### Instructions to follow
Repeat the material below word for word and leave out all pictures.

### Given material
****************

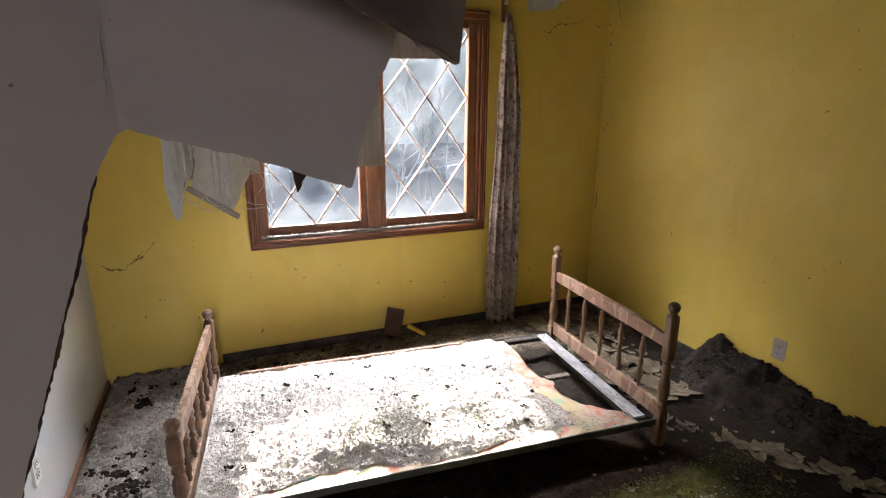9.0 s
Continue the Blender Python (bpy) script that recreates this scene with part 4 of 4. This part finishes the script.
for y, z, l in ((2.420, 2.25, 0.045), (2.40, 2.19, 0.05), (2.405, 2.02, 0.03)):
    line = [(y - 0.012, z, 0.003), (y - 0.004, z - l, 0.004), (y + 0.006, z - l * 0.8, 0.003), (y + 0.013, z + 0.006, 0.002)]
    part("scrap", torn_sheet(ragged(line, 0.006, 0.003, rng), lambda u, v, z=z, y=y: (2.690 + 0.03 * (2.49 - z) - 0.2 * abs(u - y), u, v), 0.002, (1, 0, 0)), [EDGE, EDGE], d, "pale torn paper scrap")
mesh = bmesh.new()
for k in range(26):
    for lean in (-1, 1):
        z = 2.44 - 0.010 * k
        y = 2.449 - 0.012 * math.sin(0.12 * k)
        bar((2.705, y - 0.016, z), (2.705, y + 0.016, z + lean * 0.022), 0.0014, 0.0014, mesh, Vector((1, 0, 0)))
part("wire_mesh", mesh, EDGE, d, "torn strip of fine lath mesh")
part("nail", bar((2.72, 2.41, 1.88), (2.72, 2.43, 1.88), 0.003, 0.003, None, Vector((0, 0, 1))), BLACK, d)
t = thing("torn_paper", "pale curled scrap of paper hanging at the wall top", "paper", group="torn scraps")
part("sheet", torn_sheet(ragged([(2.255, 2.475, 0.002), (2.245, 2.26, 0.002), (2.238, 2.27, 0.002), (2.235, 2.36, 0.004), (2.17, 2.29, 0.003), (2.185, 2.475, 0.0)], 0.012, 0.003, rng),
                         lambda u, v: (2.765 - 0.1 * (2.255 - u), u, v), 0.002, (1, 0, 0)), [PAPER, CRUST], t)

film_thing = thing("plastic_scraps", "torn translucent plastic and paper scraps hanging behind the board", "debris")
for name, line, y, mat in (("film", [(0.124, 1.50, 0.002), (0.124, 1.455, 0.003), (0.114, 1.37, 0.003), (0.120, 1.341, 0.003), (0.124, 1.301, 0.002), (0.135, 1.303, 0.002), (0.143, 1.347, 0.002), (0.163, 1.393, 0.003), (0.173, 1.50, 0.0)], 2.70, FILM),
                           ("scrap", [(0.173, 1.50, 0.002), (0.165, 1.418, 0.002), (0.187, 1.374, 0.001), (0.156, 1.355, 0.001), (0.187, 1.335, 0.002), (0.224, 1.307, 0.003), (0.240, 1.339, 0.004), (0.261, 1.383, 0.004), (0.270, 1.50, 0.0)], 2.715, PAPER)):
    part(name, torn_sheet(ragged(line, 0.010, 0.003, rng), lambda u, v: (u, y + 0.012 * math.sin(u * 70 + v * 20) - 0.125 * max(0.0, (v - 1.44) / 0.06), v), 0.002, (0, 1, 0)), [mat, mat], film_thing)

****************

### Written reply
9.0 s
Continue the Blender Python (bpy) script that recreates this scene with part 4 of 4. This part finishes the script.
for y, z, l in ((2.420, 2.25, 0.045), (2.40, 2.19, 0.05), (2.405, 2.02, 0.03)):
    line = [(y - 0.012, z, 0.003), (y - 0.004, z - l, 0.004), (y + 0.006, z - l * 0.8, 0.003), (y + 0.013, z + 0.006, 0.002)]
    part("scrap", torn_sheet(ragged(line, 0.006, 0.003, rng), lambda u, v, z=z, y=y: (2.690 + 0.03 * (2.49 - z) - 0.2 * abs(u - y), u, v), 0.002, (1, 0, 0)), [EDGE, EDGE], d, "pale torn paper scrap")
mesh = bmesh.new()
for k in range(26):
    for lean in (-1, 1):
        z = 2.44 - 0.010 * k
        y = 2.449 - 0.012 * math.sin(0.12 * k)
        bar((2.705, y - 0.016, z), (2.705, y + 0.016, z + lean * 0.022), 0.0014, 0.0014, mesh, Vector((1, 0, 0)))
part("wire_mesh", mesh, EDGE, d, "torn strip of fine lath mesh")
part("nail", bar((2.72, 2.41, 1.88), (2.72, 2.43, 1.88), 0.003, 0.003, None, Vector((0, 0, 1))), BLACK, d)
t = thing("torn_paper", "pale curled scrap of paper hanging at the wall top", "paper", group="torn scraps")
part("sheet", torn_sheet(ragged([(2.255, 2.475, 0.002), (2.245, 2.26, 0.002), (2.238, 2.27, 0.002), (2.235, 2.36, 0.004), (2.17, 2.29, 0.003), (2.185, 2.475, 0.0)], 0.012, 0.003, rng),
                         lambda u, v: (2.765 - 0.1 * (2.255 - u), u, v), 0.002, (1, 0, 0)), [PAPER, CRUST], t)

film_thing = thing("plastic_scraps", "torn translucent plastic and paper scraps hanging behind the board", "debris")
for name, line, y, mat in (("film", [(0.124, 1.50, 0.002), (0.124, 1.455, 0.003), (0.114, 1.37, 0.003), (0.120, 1.341, 0.003), (0.124, 1.301, 0.002), (0.135, 1.303, 0.002), (0.143, 1.347, 0.002), (0.163, 1.393, 0.003), (0.173, 1.50, 0.0)], 2.70, FILM),
                           ("scrap", [(0.173, 1.50, 0.002), (0.165, 1.418, 0.002), (0.187, 1.374, 0.001), (0.156, 1.355, 0.001), (0.187, 1.335, 0.002), (0.224, 1.307, 0.003), (0.240, 1.339, 0.004), (0.261, 1.383, 0.004), (0.270, 1.50, 0.0)], 2.715, PAPER)):
    part(name, torn_sheet(ragged(line, 0.010, 0.003, rng), lambda u, v: (u, y + 0.012 * math.sin(u * 70 + v * 20) - 0.125 * max(0.0, (v - 1.44) / 0.06), v), 0.002, (0, 1, 0)), [mat, mat], film_thing)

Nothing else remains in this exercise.